Extract the lines that hold the string "with".

---------- Data shown ----------

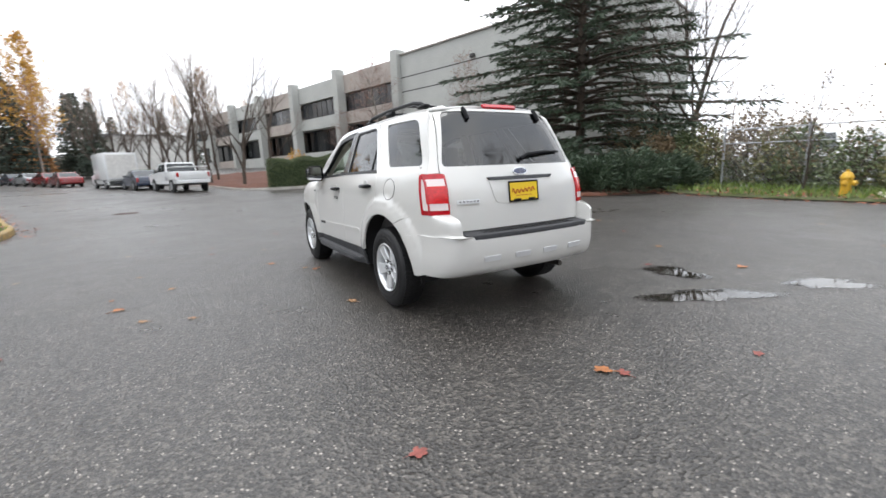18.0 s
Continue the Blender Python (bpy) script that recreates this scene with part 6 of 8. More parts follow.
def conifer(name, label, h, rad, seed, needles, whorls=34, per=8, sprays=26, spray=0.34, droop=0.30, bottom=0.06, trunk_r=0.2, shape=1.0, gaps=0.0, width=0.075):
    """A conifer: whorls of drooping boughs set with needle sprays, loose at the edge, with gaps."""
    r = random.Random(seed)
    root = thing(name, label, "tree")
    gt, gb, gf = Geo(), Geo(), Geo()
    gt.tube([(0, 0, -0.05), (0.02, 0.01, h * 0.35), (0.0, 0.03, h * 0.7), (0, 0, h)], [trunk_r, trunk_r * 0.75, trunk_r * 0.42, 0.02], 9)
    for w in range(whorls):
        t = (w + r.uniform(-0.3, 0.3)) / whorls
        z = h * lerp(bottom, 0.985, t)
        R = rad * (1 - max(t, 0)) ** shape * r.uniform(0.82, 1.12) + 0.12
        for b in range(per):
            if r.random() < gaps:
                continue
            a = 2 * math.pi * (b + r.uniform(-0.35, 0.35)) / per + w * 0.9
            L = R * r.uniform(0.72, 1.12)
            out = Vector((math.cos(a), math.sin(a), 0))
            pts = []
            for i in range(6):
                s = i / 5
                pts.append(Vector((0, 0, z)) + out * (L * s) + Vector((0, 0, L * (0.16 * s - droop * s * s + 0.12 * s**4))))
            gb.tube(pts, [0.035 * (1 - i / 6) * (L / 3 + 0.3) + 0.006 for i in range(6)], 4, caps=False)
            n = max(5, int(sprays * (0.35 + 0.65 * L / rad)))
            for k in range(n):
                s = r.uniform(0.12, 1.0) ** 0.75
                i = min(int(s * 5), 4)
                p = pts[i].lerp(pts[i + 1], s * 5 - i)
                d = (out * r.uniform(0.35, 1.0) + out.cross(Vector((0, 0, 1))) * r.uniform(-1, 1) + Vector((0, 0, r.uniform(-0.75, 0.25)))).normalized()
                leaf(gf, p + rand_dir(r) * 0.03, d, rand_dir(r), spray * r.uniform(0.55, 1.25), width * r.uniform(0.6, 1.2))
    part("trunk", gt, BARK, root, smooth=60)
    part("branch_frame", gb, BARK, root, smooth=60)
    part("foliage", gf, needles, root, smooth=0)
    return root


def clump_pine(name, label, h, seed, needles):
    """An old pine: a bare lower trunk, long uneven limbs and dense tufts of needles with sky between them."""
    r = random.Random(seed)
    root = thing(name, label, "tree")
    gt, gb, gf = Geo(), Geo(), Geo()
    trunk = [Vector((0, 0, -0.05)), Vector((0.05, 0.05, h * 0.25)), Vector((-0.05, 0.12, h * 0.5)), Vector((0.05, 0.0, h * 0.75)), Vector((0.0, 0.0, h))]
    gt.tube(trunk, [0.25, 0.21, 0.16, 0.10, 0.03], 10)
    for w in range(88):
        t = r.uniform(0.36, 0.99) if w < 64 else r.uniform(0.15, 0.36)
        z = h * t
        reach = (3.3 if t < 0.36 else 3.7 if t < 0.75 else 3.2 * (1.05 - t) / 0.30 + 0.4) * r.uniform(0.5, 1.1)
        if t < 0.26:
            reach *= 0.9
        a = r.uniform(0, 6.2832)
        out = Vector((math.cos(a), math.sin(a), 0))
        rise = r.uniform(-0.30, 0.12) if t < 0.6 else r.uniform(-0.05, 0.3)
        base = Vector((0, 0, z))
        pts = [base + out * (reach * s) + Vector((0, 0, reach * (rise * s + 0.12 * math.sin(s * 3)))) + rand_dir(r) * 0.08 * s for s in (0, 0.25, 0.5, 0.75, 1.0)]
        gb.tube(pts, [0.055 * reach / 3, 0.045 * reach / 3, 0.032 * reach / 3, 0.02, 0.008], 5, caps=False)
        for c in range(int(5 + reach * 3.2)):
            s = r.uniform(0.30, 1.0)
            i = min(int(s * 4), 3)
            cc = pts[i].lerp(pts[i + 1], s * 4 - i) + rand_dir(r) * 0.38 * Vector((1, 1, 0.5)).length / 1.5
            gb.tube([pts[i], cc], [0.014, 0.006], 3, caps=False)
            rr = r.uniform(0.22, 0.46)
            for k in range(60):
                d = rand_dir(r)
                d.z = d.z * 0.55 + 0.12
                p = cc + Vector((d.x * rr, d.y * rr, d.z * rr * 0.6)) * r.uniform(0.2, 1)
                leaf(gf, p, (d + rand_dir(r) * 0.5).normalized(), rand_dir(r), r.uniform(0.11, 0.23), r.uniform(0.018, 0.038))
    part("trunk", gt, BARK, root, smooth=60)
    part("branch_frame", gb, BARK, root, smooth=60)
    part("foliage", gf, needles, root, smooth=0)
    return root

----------

Reply to the task:
Continue the Blender Python (bpy) script that recreates this scene with part 6 of 8. More parts follow.
    """A conifer: whorls of drooping boughs set with needle sprays, loose at the edge, with gaps."""
    """An old pine: a bare lower trunk, long uneven limbs and dense tufts of needles with sky between them."""